"Ideality," says Horace Mann, "is only the avant courier of the mind; and where that in a healthy and normal state goes I hold it to be a prophecy that realization can follow."
"If the certainty of future fame bore Milton rejoicing through his blindness, or cheered Galileo in his dungeon," writes Bulwer, "what stronger and holier support shall not be given to him who has loved mankind as his brothers and devoted his labors to their cause?—who has not sought, but relinquished, his own renown?—who has braved the present censures of men for their future benefit, and trampled upon glory in the energy of benevolence? Will there not be for him something more powerful than fame to comfort his sufferings and to sustain his hopes?"
"If I live," wrote Rufus Choate in his diary in September, 1844, "all blockheads which are shaken at certain mental peculiarities shall know and feel a reasoner, a lawyer and a man of business."
I have read that none of the humbler races have the muscle by which man turns his eye upward, though I am not anatomist enough to be sure of the fact.
"Show me a contented slave," says Burke, "and I will show you a degraded man."
"They truly are faithful," says one writer, "who devote their entire lives to amendment."
General Grant said of the Chinese Wall: "I believe that the labor expended on this wall could have built every railroad in the United States, every canal and highway, and most, if not all, our cities."
"The real benefactors of mankind," says Emerson, "are the men and women who can raise their fellow beings out of the world of corn and money, who make them forget their bank account by interesting them in their higher selves; who can raise mere money-getters into the intellectual realm, where they will cease to measure greatness and happiness by dollars and cents; who can make men forget their stomachs and feast on being's banquet."
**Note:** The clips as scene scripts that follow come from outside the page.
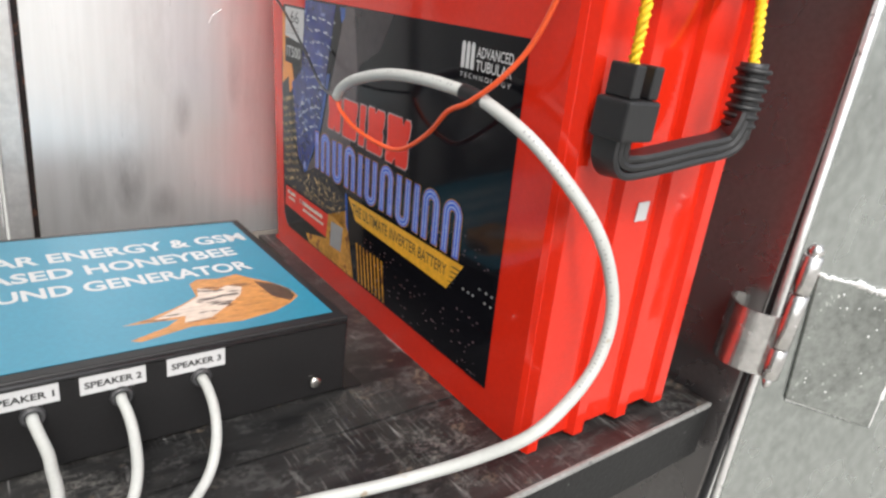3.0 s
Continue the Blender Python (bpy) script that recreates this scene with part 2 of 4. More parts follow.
def board_material():
    """A worn black-stained board: grain, dusty rubs, pale specks and scratches across it, and a sheen painted in at the
    left.
    """
    m, nt, bsdf = tree_of("worn_black_board")
    N, L = nt.nodes, nt.links
    coord = N.new("ShaderNodeTexCoord")

    def field(scale, detail, stretch, turn=0.0, rough=0.6):
        mp = N.new("ShaderNodeMapping")
        mp.inputs["Scale"].default_value, mp.inputs["Rotation"].default_value = stretch, (0, 0, turn)
        L.new(coord.outputs["Object"], mp.inputs["Vector"])
        n = N.new("ShaderNodeTexNoise")
        n.inputs["Scale"].default_value, n.inputs["Detail"].default_value, n.inputs["Roughness"].default_value = scale, detail, rough
        L.new(mp.outputs[0], n.inputs["Vector"])
        return n.outputs["Fac"]

    def cut(v, lo, hi):
        r = N.new("ShaderNodeMapRange")
        r.inputs["From Min"].default_value, r.inputs["From Max"].default_value = lo, hi
        L.new(v, r.inputs["Value"])
        return r.outputs[0]

    def times(a, b):
        n = N.new("ShaderNodeMath")
        n.operation = "MULTIPLY"
        L.new(a, n.inputs[0])
        if isinstance(b, float):
            n.inputs[1].default_value = b
        else:
            L.new(b, n.inputs[1])
        return n.outputs[0]

    def over(under, colour, fac):
        x = N.new("ShaderNodeMix")
        x.data_type = "RGBA"
        L.new(fac, x.inputs["Factor"])
        if isinstance(under, tuple):
            x.inputs["A"].default_value = (*under, 1)
        else:
            L.new(under, x.inputs["A"])
        x.inputs["B"].default_value = (*colour, 1)
        return x.outputs["Result"]

    grain = field(60, 6, (0.15, 2.2, 1))
    col = over((0.0055, 0.0055, 0.006), (0.021, 0.021, 0.021), cut(grain, 0.36, 0.68))
    col = over(col, (0.05, 0.049, 0.047), times(cut(field(11, 6, (1, 1.4, 1)), 0.42, 0.66), 0.55))
    dust = times(cut(field(26, 10, (1, 1.7, 1), 0, 0.72), 0.52, 0.62), cut(field(210, 8, (0.7, 1.2, 1), 0, 0.78), 0.46, 0.55))
    col = over(col, (0.105, 0.105, 0.101), times(dust, 0.6))
    # Pale dust patches; the wide one at the left also paints in sheen.
    for px, py, pr in ((-0.37, -0.035, 0.055), (-0.48, -0.03, 0.06), (-0.62, 0.02, 0.12), (0.03, -0.10, 0.05), (-0.2, -0.03, 0.05), (-0.3, -0.02, 0.04)):
        far = N.new("ShaderNodeVectorMath")
        far.operation = "DISTANCE"
        L.new(coord.outputs["Object"], far.inputs[0])
        far.inputs[1].default_value = (px, py, 0)
        near = cut(far.outputs["Value"], pr, pr * 0.3)
        patch = times(near, times(cut(field(48, 9, (0.9, 1.2, 1), 0, 0.76), 0.48, 0.58), cut(field(260, 9, (0.8, 1, 1), 0, 0.8), 0.46, 0.55)))
        col = over(col, (0.19, 0.182, 0.168), times(patch, 0.85))
    # Brownish sheen of the left end, put into the colour.
    far = N.new("ShaderNodeVectorMath")
    far.operation = "DISTANCE"
    L.new(coord.outputs["Object"], far.inputs[0])
    far.inputs[1].default_value = (-0.60, 0.03, 0)
    col = over(col, (0.105, 0.088, 0.072), times(times(cut(far.outputs["Value"], 0.17, 0.06), cut(field(22, 8, (1, 1.3, 1), 0, 0.7), 0.38, 0.6)), 0.6))
    brown = times(cut(field(20, 8, (1, 1.6, 1), 0, 0.7), 0.575, 0.61), cut(field(160, 6, (1, 1, 1)), 0.47, 0.55))
    col = over(col, (0.17, 0.135, 0.1), times(brown, 0.55))
    cross = times(times(cut(field(130, 4, (3.2, 0.22, 1), 0.1), 0.58, 0.64), cut(field(9, 4, (1, 1, 1)), 0.44, 0.56)), 0.55)
    col = over(col, (0.16, 0.16, 0.152), cross)
    scratch = times(times(cut(field(22, 3, (9, 0.4, 1), 0.28), 0.63, 0.66), cut(field(16, 3, (1, 1, 1)), 0.46, 0.58)), 0.75)
    col = over(col, (0.22, 0.215, 0.21), scratch)
    specks = times(cut(field(420, 4, (1, 1, 1), 0, 0.7), 0.655, 0.70), cut(field(17, 5, (1, 1, 1)), 0.46, 0.58))
    col = over(col, (0.42, 0.41, 0.38), specks)
    L.new(col, bsdf.inputs["Base Color"])
    rr = N.new("ShaderNodeMapRange")
    rr.inputs["To Min"].default_value, rr.inputs["To Max"].default_value = 0.24, 0.5
    L.new(grain, rr.inputs["Value"])
    L.new(rr.outputs[0], bsdf.inputs["Roughness"])
    bp = N.new("ShaderNodeBump")
    bsdf.inputs["Specular IOR Level"].default_value = 0.52
    bp.inputs["Strength"].default_value, bp.inputs["Distance"].default_value = 0.6, 0.0008
    add = N.new("ShaderNodeMath")
    L.new(grain, add.inputs[0])
    L.new(dust, add.inputs[1])
    L.new(add.outputs[0], bp.inputs["Height"])
    L.new(bp.outputs[0], bsdf.inputs["Normal"])
    return m


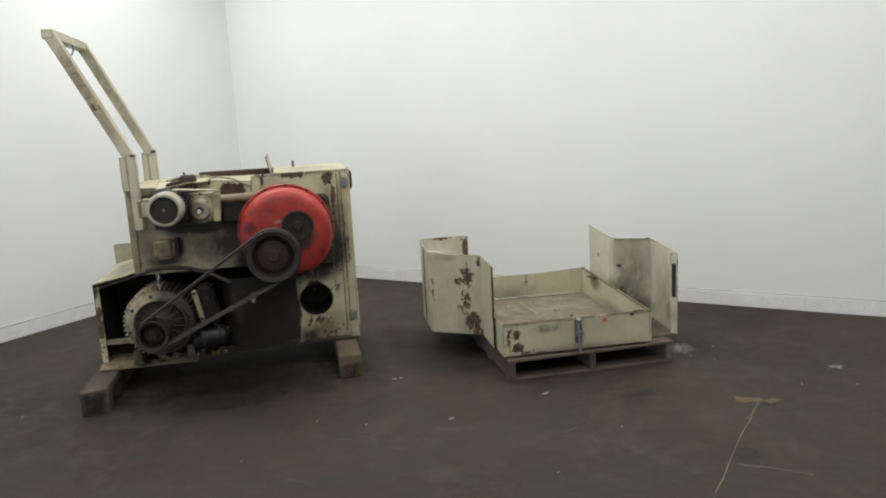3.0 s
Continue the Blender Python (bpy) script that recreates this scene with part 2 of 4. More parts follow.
CREAM = painted("cream_paint", (0.66, 0.615, 0.395), 0.08, 0.12, dirt=(0.36, 0.31, 0.18), gloss=0.40, under=(0.61, 0.565, 0.355), edges=0.25)
CREAM_WORN = painted("worn_cream_paint", (0.52, 0.475, 0.32), 0.76, 0.55, dirt=(0.15, 0.11, 0.065), shift=4, edges=1.0)
CREAM_GREASY = painted("greasy_cream_paint", (0.36, 0.305, 0.195), 0.45, 0.7, dirt=(0.075, 0.055, 0.033), shift=9, edges=0.15)
CREAM_LIP = painted("dirty_lip_paint", (0.37, 0.30, 0.18), 0.80, 0.85, dirt=(0.09, 0.062, 0.036), shift=14, edges=1.0)
CREAM_GUARD = painted("guard_cream_paint", (0.555, 0.52, 0.375), 0.58, 0.36, dirt=(0.21, 0.165, 0.105), shift=2, edges=1.05)
CREAM_WHITE = painted("bleached_cream_paint", (0.78, 0.775, 0.72), 0.16, 0.22, dirt=(0.52, 0.47, 0.37), shift=6, under=(0.70, 0.685, 0.60), edges=0.75)
OUT_A, IN_A, UP_FRONT, RIGHTWARD, LEFTWARD = (-0.56, -0.83, 0), (1, 0, 0), (0, -1, 0), (1, 0, 0), (-1, 0, 0)
GUARD_A = weathered("flaked_guard_paint", (0.56, 0.53, 0.385), (0.475, 0.44, 0.30), shift=2, edges=6.0, grime=0.35, tint=(0.33, 0.255, 0.155), bare=[((0.78, -0.30, 0.27), (0.3, 0.50, 0.415), 2.2, IN_A), ((0.885, 0.463, 0.600), (0.060, 0.08, 0.105), 1.5, UP_FRONT)],
    rust=[((0.716, -0.20, 0.535), (0.070, 0.06, 0.15), 1.2, OUT_A), ((0.662, -0.165, 0.50), (0.060, 0.05, 0.05), 1.3, OUT_A), ((0.695, -0.185, 0.36), (0.085, 0.07, 0.16), 1.1, OUT_A),
          ((0.745, -0.22, 0.235), (0.095, 0.08, 0.10), 1.6, OUT_A), ((0.775, -0.24, 0.165), (0.06, 0.08, 0.05), 2.0, OUT_A), ((0.785, -0.25, 0.64), (0.03, 0.05, 0.06), 1.2),
          ((0.505, -0.06, 0.42), (0.02, 0.03, 0.14), 0.9, OUT_A), ((0.505, 0.19, 0.36), (0.05, 0.03, 0.14), 0.9, LEFTWARD), ((0.50, 0.0, 0.45), (0.05, 0.05, 0.10), 0.7, LEFTWARD),
          ((0.74, -0.24, 0.44), (0.3, 0.10, 0.14), 1.2, IN_A), ((0.78, -0.42, 0.27), (0.3, 0.12, 0.12), 0.9, IN_A), ((0.774, -0.572, 0.40), (0.03, 0.016, 0.26), 1.2),
          ((0.872, 0.463, 0.555), (0.040, 0.05, 0.07), 2.2, UP_FRONT), ((0.862, 0.463, 0.635), (0.045, 0.05, 0.08), 1.0, UP_FRONT), ((0.68, 0.468, 0.690), (0.13, 0.05, 0.022), 1.2),
          ((0.5045, 0.165, 0.443), (0.05, 0.030, 0.050), 1.8, IN_A), ((0.755, 0.466, 0.53), (0.03, 0.05, 0.025), 0.9, UP_FRONT)],
    dirt=[((0.509, 0.20, 0.29), (0.1, 0.20, 0.14), 1.0, IN_A), ((0.512, 0.279, 0.591), (0.05, 0.035, 0.030), 1.6, IN_A), ((0.70, 0.47, 0.25), (0.22, 0.1, 0.16), 0.6, UP_FRONT),
          ((0.60, -0.10, 0.655), (0.12, 0.09, 0.035), 0.9, OUT_A), ((0.52, 0.30, 0.30), (0.1, 0.25, 0.22), 0.5, LEFTWARD), ((0.72, -0.20, 0.20), (0.16, 0.12, 0.12), 0.5, OUT_A)],
    pale=[((0.78, -0.47, 0.63), (0.3, 0.26, 0.20), 1.6, IN_A), ((0.51, 0.12, 0.56), (0.1, 0.30, 0.22), 1.1, IN_A), ((0.62, 0.47, 0.52), (0.20, 0.1, 0.20), 0.8, UP_FRONT)])
# film on the inner front side carries shade with the dirt; outer sides paler
GUARD_B = weathered("pale_and_shaded_guard_paint", (0.62, 0.60, 0.475), (0.55, 0.525, 0.40), shift=6, edges=5.0, grime=0.3, tint=(0.36, 0.30, 0.20), film=(0.26, 0.24, 0.19), chalk=(0.82, 0.82, 0.80),
    rust=[((1.944, -0.675, 0.63), (0.03, 0.04, 0.05), 1.2), ((1.80, 0.18, 0.52), (0.05, 0.03, 0.03), 0.9, LEFTWARD), ((1.945, -0.66, 0.20), (0.05, 0.05, 0.10), 0.9)],
    grease=[((1.80, -0.16, 0.31), (0.16, 0.2, 0.15), 0.75, (-0.4, -0.92, 0)), ((1.93, -0.22, 0.22), (0.16, 0.2, 0.09), 0.55, (-0.4, -0.92, 0))],
    dirt=[((1.88, -0.20, 0.30), (0.2, 0.2, 0.22), 1.0, (-0.4, -0.92, 0)), ((1.876, -0.196, 0.45), (0.25, 0.2, 0.45), 0.95, (-0.4, -0.92, 0)),
          ((1.95, -0.60, 0.27), (0.1, 0.13, 0.15), 1.3, LEFTWARD), ((1.965, -0.48, 0.36), (0.1, 0.35, 0.36), 0.6, LEFTWARD), ((1.948, -0.60, 0.21), (0.1, 0.14, 0.07), 0.65, RIGHTWARD),
          ((1.98, -0.29, 0.42), (0.1, 0.05, 0.32), 0.7, RIGHTWARD), ((1.81, 0.33, 0.66), (0.1, 0.10, 0.06), 0.7, RIGHTWARD), ((1.78, -0.05, 0.64), (0.1, 0.10, 0.05), 0.9, RIGHTWARD)],
    pale=[((1.96, -0.50, 0.45), (0.3, 0.26, 0.36), 1.5, RIGHTWARD), ((1.80, 0.15, 0.52), (0.3, 0.30, 0.30), 1.1, RIGHTWARD)])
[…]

"Men are not so much mistaken in desiring to advance themselves," said Beecher, "as in judging what will be an advance, and what the right method of obtaining it. An ambition which has conscience in it will always be a laborious and faithful engineer, and will build the road and bridge the chasms between itself and eminent success by the most faithful and minute performances of duty. The liberty to go higher than we are is given only when we have fulfilled amply the duty of our present sphere. Thus men are to rise upon their performances and not upon their discontent. And this is the secret and golden meaning of the command to be content in whatever sphere we are placed. It is not to be the content of indifference, of indolence, of unambitious stupidity, but the content of industrious fidelity. When men are building the foundations of vast structures they must needs labor far below the surface, and in disagreeable conditions. But every course of stone which they lay raises them higher; and at length, when they reach the surface, they have laid such solid work under them that they need not fear now to carry up their walls, through towering stories, till they overlook the whole neighborhood. A man proves himself fit to go higher who shows that he is faithful where he is. A man that will not do well in his present place, because he longs to be higher, is fit neither to be where he is nor yet above it; he is already too high and should be put lower."
Do that which is assigned thee and thou canst not hope too much, or dare too much. What a man does, that he has. In himself is his might. Don't waste life on doubts and fears. Spend yourself on the work before you, well assured that the performance of this hour's duties will be the best preparation for the hours or ages that follow it.